*Source data*
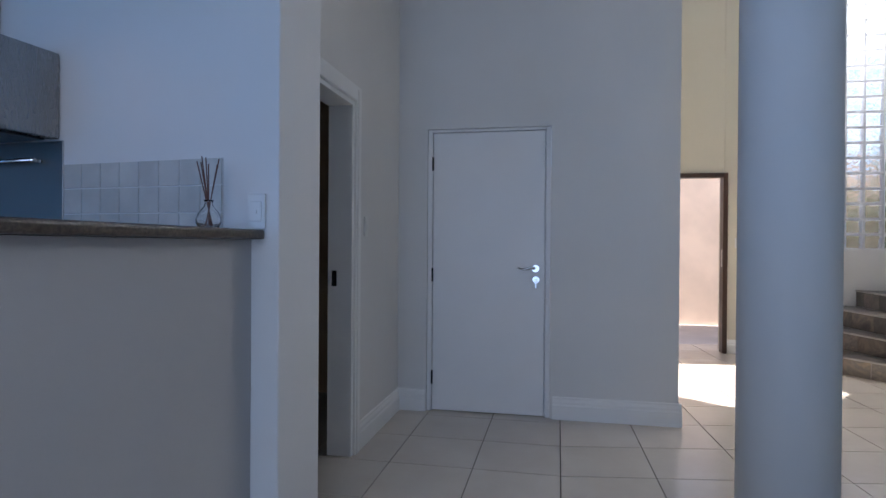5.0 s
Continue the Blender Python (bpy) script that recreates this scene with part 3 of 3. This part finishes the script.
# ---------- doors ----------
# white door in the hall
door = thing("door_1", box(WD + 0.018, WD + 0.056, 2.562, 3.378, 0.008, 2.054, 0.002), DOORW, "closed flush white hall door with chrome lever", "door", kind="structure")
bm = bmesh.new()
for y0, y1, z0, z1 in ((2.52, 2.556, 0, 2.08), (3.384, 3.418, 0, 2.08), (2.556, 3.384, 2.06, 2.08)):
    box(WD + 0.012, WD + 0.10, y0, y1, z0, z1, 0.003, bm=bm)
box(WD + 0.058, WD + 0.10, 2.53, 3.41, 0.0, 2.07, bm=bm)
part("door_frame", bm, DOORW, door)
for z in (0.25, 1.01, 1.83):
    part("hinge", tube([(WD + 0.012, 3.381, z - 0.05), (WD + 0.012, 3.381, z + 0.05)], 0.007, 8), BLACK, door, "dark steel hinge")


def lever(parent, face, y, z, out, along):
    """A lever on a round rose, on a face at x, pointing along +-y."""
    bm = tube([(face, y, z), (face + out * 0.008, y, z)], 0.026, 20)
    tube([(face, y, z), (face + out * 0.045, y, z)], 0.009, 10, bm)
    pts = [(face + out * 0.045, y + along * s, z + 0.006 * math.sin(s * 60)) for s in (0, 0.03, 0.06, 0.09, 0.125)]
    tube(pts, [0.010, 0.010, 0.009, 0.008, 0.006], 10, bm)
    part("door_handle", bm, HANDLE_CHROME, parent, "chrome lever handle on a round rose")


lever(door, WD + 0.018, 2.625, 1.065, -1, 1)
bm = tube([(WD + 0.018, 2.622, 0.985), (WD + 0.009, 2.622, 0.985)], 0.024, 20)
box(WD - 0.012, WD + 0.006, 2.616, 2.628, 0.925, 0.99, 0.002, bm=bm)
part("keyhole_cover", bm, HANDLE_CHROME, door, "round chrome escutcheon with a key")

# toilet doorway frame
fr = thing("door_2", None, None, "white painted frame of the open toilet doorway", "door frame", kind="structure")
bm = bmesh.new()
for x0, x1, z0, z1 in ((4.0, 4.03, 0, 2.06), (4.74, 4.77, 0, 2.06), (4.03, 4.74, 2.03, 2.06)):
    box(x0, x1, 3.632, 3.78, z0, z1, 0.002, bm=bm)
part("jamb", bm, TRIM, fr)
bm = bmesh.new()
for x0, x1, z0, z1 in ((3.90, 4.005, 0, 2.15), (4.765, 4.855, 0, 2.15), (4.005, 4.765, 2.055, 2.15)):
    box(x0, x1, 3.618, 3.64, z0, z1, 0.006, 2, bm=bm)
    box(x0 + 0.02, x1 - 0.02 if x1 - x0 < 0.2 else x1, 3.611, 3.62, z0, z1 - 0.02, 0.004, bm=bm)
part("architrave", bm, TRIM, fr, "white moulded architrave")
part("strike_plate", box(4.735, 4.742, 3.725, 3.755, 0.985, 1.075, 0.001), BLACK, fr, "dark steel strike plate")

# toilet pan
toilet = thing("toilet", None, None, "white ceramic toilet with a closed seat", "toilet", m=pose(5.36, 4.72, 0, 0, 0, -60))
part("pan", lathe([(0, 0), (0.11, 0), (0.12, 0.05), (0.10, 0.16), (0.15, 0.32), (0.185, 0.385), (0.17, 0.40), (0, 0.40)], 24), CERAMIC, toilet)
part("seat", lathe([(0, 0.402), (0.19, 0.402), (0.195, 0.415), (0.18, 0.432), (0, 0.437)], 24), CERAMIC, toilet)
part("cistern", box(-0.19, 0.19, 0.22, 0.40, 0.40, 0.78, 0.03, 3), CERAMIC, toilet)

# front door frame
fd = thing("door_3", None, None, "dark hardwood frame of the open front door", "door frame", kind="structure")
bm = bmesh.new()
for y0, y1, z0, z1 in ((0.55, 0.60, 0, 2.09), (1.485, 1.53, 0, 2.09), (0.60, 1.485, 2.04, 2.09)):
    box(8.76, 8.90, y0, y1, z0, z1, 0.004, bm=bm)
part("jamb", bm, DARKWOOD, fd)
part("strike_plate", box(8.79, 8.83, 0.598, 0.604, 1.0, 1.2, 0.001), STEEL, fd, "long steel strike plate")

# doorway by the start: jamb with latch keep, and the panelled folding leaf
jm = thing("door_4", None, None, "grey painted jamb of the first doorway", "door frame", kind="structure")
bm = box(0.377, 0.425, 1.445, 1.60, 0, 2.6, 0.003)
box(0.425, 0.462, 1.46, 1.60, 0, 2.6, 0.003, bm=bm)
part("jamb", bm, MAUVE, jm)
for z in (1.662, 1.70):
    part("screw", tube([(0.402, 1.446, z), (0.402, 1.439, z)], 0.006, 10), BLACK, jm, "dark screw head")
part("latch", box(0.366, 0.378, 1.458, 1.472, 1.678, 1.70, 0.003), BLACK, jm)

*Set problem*
Repeat exactly and only the lines from the start of the data above through the line that holds "chrome escutcheon with", inclusive. Pictures do not belong in the copy.

*Written solution*
5.0 s
Continue the Blender Python (bpy) script that recreates this scene with part 3 of 3. This part finishes the script.
# ---------- doors ----------
# white door in the hall
door = thing("door_1", box(WD + 0.018, WD + 0.056, 2.562, 3.378, 0.008, 2.054, 0.002), DOORW, "closed flush white hall door with chrome lever", "door", kind="structure")
bm = bmesh.new()
for y0, y1, z0, z1 in ((2.52, 2.556, 0, 2.08), (3.384, 3.418, 0, 2.08), (2.556, 3.384, 2.06, 2.08)):
    box(WD + 0.012, WD + 0.10, y0, y1, z0, z1, 0.003, bm=bm)
box(WD + 0.058, WD + 0.10, 2.53, 3.41, 0.0, 2.07, bm=bm)
part("door_frame", bm, DOORW, door)
for z in (0.25, 1.01, 1.83):
    part("hinge", tube([(WD + 0.012, 3.381, z - 0.05), (WD + 0.012, 3.381, z + 0.05)], 0.007, 8), BLACK, door, "dark steel hinge")


def lever(parent, face, y, z, out, along):
    """A lever on a round rose, on a face at x, pointing along +-y."""
    bm = tube([(face, y, z), (face + out * 0.008, y, z)], 0.026, 20)
    tube([(face, y, z), (face + out * 0.045, y, z)], 0.009, 10, bm)
    pts = [(face + out * 0.045, y + along * s, z + 0.006 * math.sin(s * 60)) for s in (0, 0.03, 0.06, 0.09, 0.125)]
    tube(pts, [0.010, 0.010, 0.009, 0.008, 0.006], 10, bm)
    part("door_handle", bm, HANDLE_CHROME, parent, "chrome lever handle on a round rose")


lever(door, WD + 0.018, 2.625, 1.065, -1, 1)
bm = tube([(WD + 0.018, 2.622, 0.985), (WD + 0.009, 2.622, 0.985)], 0.024, 20)
box(WD - 0.012, WD + 0.006, 2.616, 2.628, 0.925, 0.99, 0.002, bm=bm)
part("keyhole_cover", bm, HANDLE_CHROME, door, "round chrome escutcheon with a key")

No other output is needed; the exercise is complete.